Best practices suggest:

  1. Annual Review: As part of the strategic planning process
  2. Major Economic Shifts: After interest rate changes, inflation spikes, or market corrections
  3. Company-Specific Events: Following mergers, major financing rounds, or changes in capital structure
  4. Project Milestones: For long-term projects, reassess at each major phase completion

Research from IMF shows companies that adjust hurdle rates dynamically achieve 15-20% higher ROI on capital projects.

Can hurdle rates vary between different departments in the same company?

Absolutely. Sophisticated organizations implement differentiated hurdle rates by:

  • Business Unit: Higher-risk divisions (R&D) may have higher hurdle rates than stable operations
  • Project Type:
    • Core business projects: 8-12%
    • Adjacent market expansions: 12-18%
    • Transformational initiatives: 18-25%+
  • Geographic Region: International projects may carry country-specific risk premiums
  • Time Horizon: Short-term projects often require higher hurdle rates than long-term strategic investments

Example: A technology company might use 10% for IT infrastructure upgrades but 22% for experimental AI research projects.

How does inflation impact hurdle rate calculations?

Inflation affects hurdle rates through three primary mechanisms:

  1. Nominal vs. Real Returns:

    The Fisher equation shows the relationship: (1 + r) = (1 + R)/(1 + i)

    Where r = real rate, R = nominal rate, i = inflation

  2. Cash Flow Erosion:

    Future cash flows lose purchasing power. A 3% inflation rate reduces $1M to $744k in real terms over 10 years.

  3. Capital Cost Adjustments:

    Lenders and investors demand higher nominal returns during inflationary periods, increasing WACC.

Our calculator automatically adjusts for inflation using the exact Fisher equation implementation.

What’s a good hurdle rate for a startup investment?

Venture capital and angel investments typically require significantly higher hurdle rates due to:

  • High failure rates (60-70% for early-stage startups)
  • Illiquidity (5-10 year time horizons)
  • Information asymmetry
  • Market competition risks

Industry standards suggest:

Startup Stage Typical Hurdle Rate Range Primary Risk Factors
Pre-seed 35-50% 30-60% Team risk, product-market fit
Seed 25-35% 20-45% Execution risk, early traction
Series A 20-30% 18-35% Scaling risk, competition
Series B+ 15-25% 12-30% Market expansion risk

Note: These rates assume a 5-7 year investment horizon. Adjust upward for longer timeframes.
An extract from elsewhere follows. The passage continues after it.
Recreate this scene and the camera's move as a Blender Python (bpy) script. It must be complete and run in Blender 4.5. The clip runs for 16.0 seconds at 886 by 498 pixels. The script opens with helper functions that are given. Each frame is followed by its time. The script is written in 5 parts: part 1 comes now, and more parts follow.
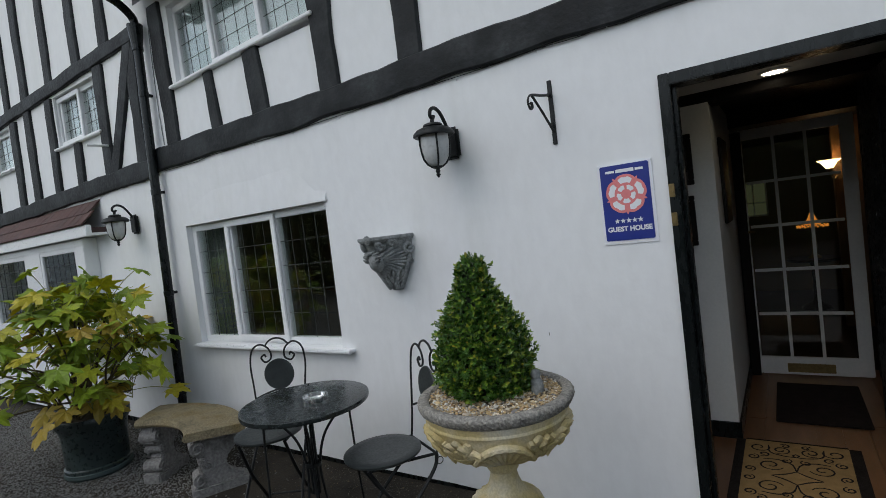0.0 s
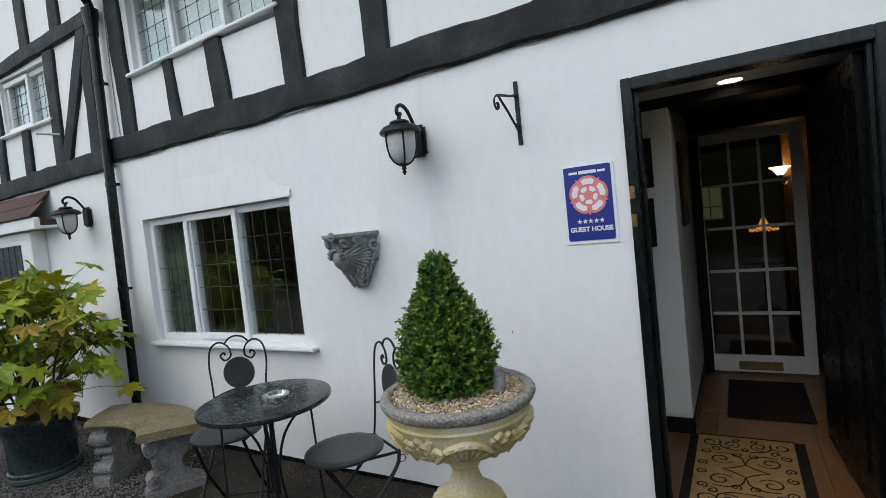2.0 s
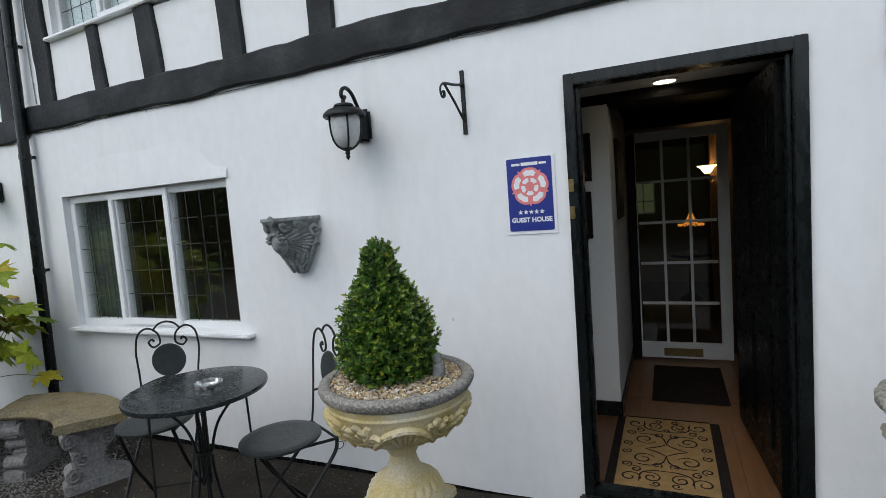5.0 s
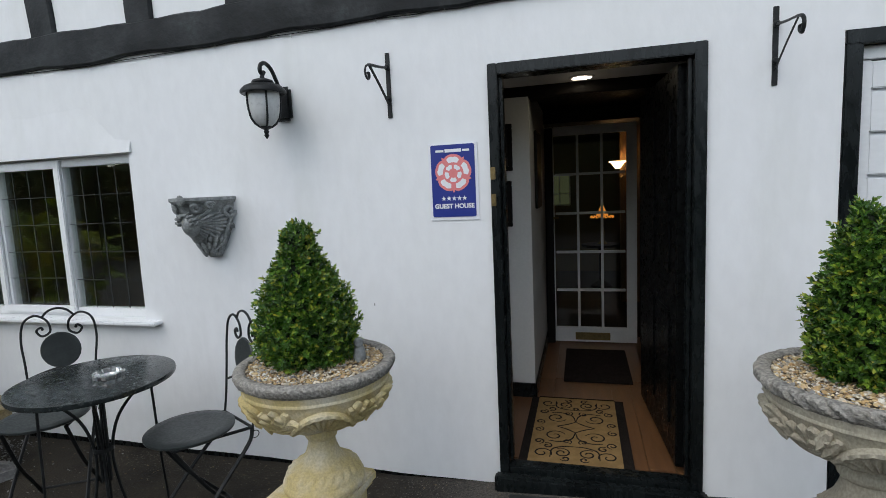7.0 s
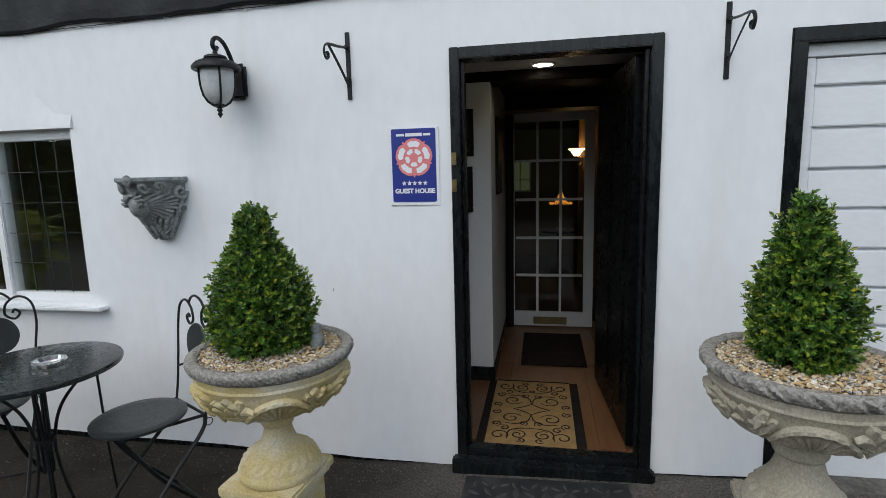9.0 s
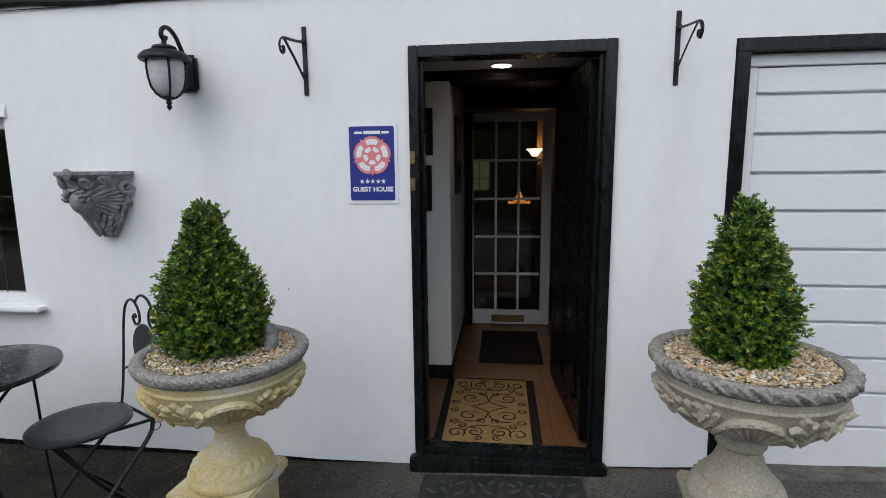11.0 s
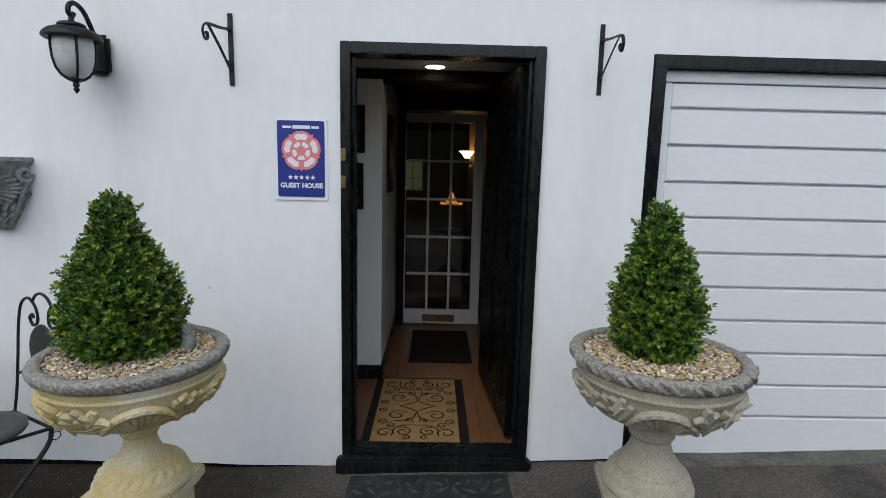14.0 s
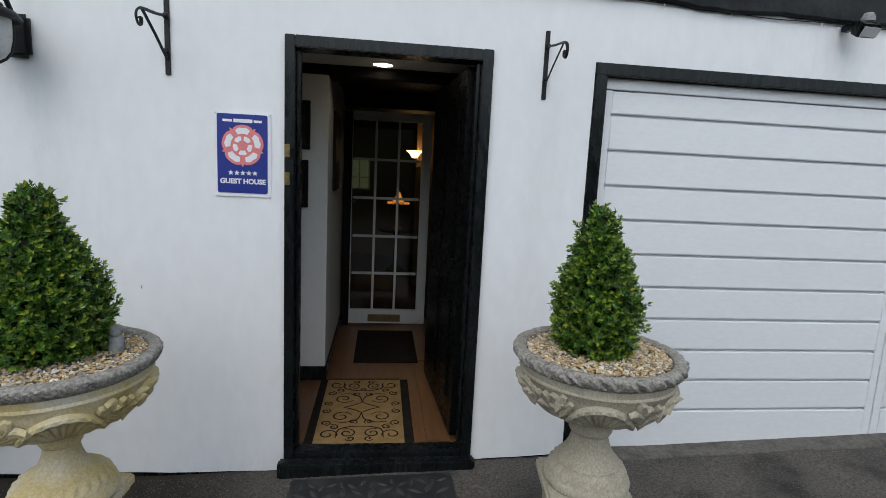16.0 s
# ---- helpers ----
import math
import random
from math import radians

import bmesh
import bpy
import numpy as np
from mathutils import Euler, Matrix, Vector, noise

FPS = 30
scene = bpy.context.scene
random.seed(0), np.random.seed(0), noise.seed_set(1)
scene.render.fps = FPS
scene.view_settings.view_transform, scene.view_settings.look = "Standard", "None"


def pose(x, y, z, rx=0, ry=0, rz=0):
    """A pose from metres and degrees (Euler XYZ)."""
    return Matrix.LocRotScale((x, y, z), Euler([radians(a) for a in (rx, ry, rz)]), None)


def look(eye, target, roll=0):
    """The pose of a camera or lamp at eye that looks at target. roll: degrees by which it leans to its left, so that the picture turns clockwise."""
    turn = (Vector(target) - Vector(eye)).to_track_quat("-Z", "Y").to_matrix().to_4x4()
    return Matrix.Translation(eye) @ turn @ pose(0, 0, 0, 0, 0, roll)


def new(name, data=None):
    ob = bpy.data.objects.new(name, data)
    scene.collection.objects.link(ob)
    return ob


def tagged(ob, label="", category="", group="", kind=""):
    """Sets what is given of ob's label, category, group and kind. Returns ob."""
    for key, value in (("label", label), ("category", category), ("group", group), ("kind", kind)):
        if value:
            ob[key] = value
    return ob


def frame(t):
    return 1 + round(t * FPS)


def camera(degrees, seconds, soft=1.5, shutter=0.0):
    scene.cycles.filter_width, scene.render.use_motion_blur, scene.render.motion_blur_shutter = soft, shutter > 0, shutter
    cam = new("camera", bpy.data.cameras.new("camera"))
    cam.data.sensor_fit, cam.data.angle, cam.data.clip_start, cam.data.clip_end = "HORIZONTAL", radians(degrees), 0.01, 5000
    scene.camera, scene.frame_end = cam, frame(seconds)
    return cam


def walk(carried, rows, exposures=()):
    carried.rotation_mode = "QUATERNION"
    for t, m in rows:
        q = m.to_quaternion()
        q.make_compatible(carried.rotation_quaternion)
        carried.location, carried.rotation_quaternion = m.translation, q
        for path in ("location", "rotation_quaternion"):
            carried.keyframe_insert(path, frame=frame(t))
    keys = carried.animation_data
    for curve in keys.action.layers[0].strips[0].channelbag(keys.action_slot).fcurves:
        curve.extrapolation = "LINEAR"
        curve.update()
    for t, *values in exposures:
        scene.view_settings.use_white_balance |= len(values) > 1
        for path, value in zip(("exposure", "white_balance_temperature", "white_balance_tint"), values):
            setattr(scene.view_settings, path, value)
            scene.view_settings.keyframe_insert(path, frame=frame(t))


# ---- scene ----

How do tax considerations affect hurdle rate calculations?

Taxes impact hurdle rates in several critical ways:

  1. After-Tax Cost of Capital:

    The WACC formula includes (1-T) for debt costs, where T = tax rate

    Example: 8% pre-tax cost of debt becomes 5.6% after 30% corporate tax

  2. Tax Shields:

    Depreciation, amortization, and interest expenses reduce taxable income

    These shields effectively lower the hurdle rate by increasing after-tax cash flows

  3. Capital Gains Tax:

    For investment projects, the difference between ordinary income and capital gains rates may affect the required return

  4. Tax Credits & Incentives:

    Government incentives (R&D credits, green energy subsidies) can reduce the effective hurdle rate

Always calculate hurdle rates using after-tax cash flows and costs. The IRS provides detailed guidelines on tax treatment of different investment types.

What are some alternatives to traditional hurdle rate analysis?

While hurdle rates remain the standard, alternative approaches include:

  • Probability-Weighted Hurdle Rates:

    Assign different hurdle rates to different outcome scenarios based on their probabilities

  • Option-Adjusted Hurdle Rates:

    Incorporate the value of managerial flexibility (option to expand, abandon, or delay)

  • Economic Profit Hurdle Rates:

    Focus on returns above the cost of capital (EVA approach)

  • Peer-Benchmarked Hurdle Rates:

    Set hurdle rates based on top quartile industry performers

  • Dynamic Hurdle Rates:

    Adjust the hurdle rate over the project lifecycle as risks change

  • Risk-Adjusted Return on Capital (RAROC):

    Banking industry standard that adjusts returns for economic capital consumption

Each alternative has specific use cases where it may provide more accurate decision-making than traditional hurdle rate analysis.